Goal ::
Beginning with the first line, set down every line through the one containing "shell=0.6, lobe=0.36, seed=90", exactly as it appears, but not the pictures.

Provided data ::
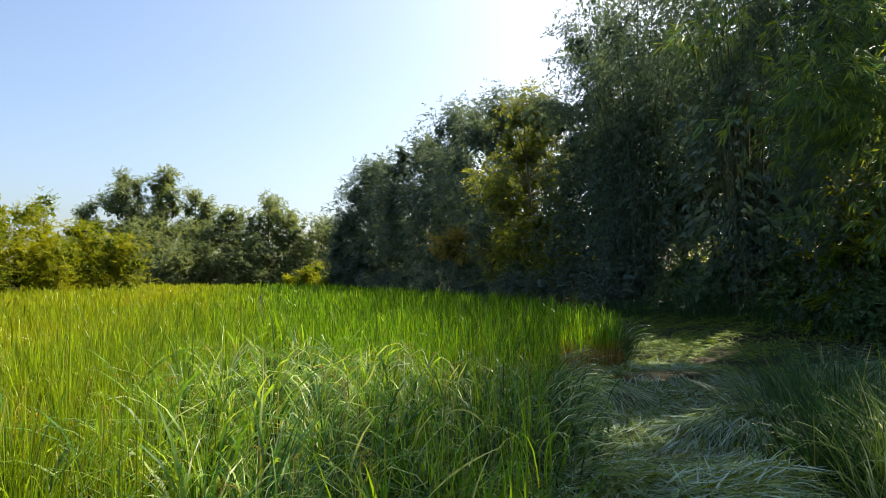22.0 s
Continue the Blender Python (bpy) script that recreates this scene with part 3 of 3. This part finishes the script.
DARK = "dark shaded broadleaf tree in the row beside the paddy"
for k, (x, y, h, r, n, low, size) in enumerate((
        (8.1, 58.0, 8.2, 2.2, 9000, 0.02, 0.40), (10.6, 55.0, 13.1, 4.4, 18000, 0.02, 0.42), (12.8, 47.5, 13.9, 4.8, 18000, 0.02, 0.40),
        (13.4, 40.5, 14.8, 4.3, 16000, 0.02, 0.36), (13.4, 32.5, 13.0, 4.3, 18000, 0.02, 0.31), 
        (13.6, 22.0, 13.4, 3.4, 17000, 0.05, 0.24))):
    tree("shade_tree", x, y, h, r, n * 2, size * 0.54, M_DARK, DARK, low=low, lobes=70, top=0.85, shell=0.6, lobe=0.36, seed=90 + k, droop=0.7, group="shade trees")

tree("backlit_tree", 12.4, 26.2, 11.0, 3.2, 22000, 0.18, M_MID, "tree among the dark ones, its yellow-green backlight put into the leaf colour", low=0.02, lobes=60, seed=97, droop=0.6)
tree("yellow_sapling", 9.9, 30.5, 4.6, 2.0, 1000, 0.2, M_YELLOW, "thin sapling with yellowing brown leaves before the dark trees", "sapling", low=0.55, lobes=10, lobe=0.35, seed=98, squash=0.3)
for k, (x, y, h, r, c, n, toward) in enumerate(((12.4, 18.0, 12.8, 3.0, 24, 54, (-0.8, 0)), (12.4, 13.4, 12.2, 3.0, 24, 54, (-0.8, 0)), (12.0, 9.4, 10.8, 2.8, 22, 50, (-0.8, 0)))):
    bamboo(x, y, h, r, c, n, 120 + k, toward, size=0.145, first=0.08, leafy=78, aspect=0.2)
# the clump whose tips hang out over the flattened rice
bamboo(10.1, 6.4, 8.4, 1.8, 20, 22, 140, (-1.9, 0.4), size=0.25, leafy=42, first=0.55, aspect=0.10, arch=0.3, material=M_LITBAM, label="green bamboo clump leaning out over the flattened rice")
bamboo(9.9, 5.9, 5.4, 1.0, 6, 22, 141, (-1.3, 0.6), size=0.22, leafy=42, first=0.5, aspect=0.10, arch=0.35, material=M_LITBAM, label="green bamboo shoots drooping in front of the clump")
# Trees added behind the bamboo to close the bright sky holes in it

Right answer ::
22.0 s
Continue the Blender Python (bpy) script that recreates this scene with part 3 of 3. This part finishes the script.
DARK = "dark shaded broadleaf tree in the row beside the paddy"
for k, (x, y, h, r, n, low, size) in enumerate((
        (8.1, 58.0, 8.2, 2.2, 9000, 0.02, 0.40), (10.6, 55.0, 13.1, 4.4, 18000, 0.02, 0.42), (12.8, 47.5, 13.9, 4.8, 18000, 0.02, 0.40),
        (13.4, 40.5, 14.8, 4.3, 16000, 0.02, 0.36), (13.4, 32.5, 13.0, 4.3, 18000, 0.02, 0.31), 
        (13.6, 22.0, 13.4, 3.4, 17000, 0.05, 0.24))):
    tree("shade_tree", x, y, h, r, n * 2, size * 0.54, M_DARK, DARK, low=low, lobes=70, top=0.85, shell=0.6, lobe=0.36, seed=90 + k, droop=0.7, group="shade trees")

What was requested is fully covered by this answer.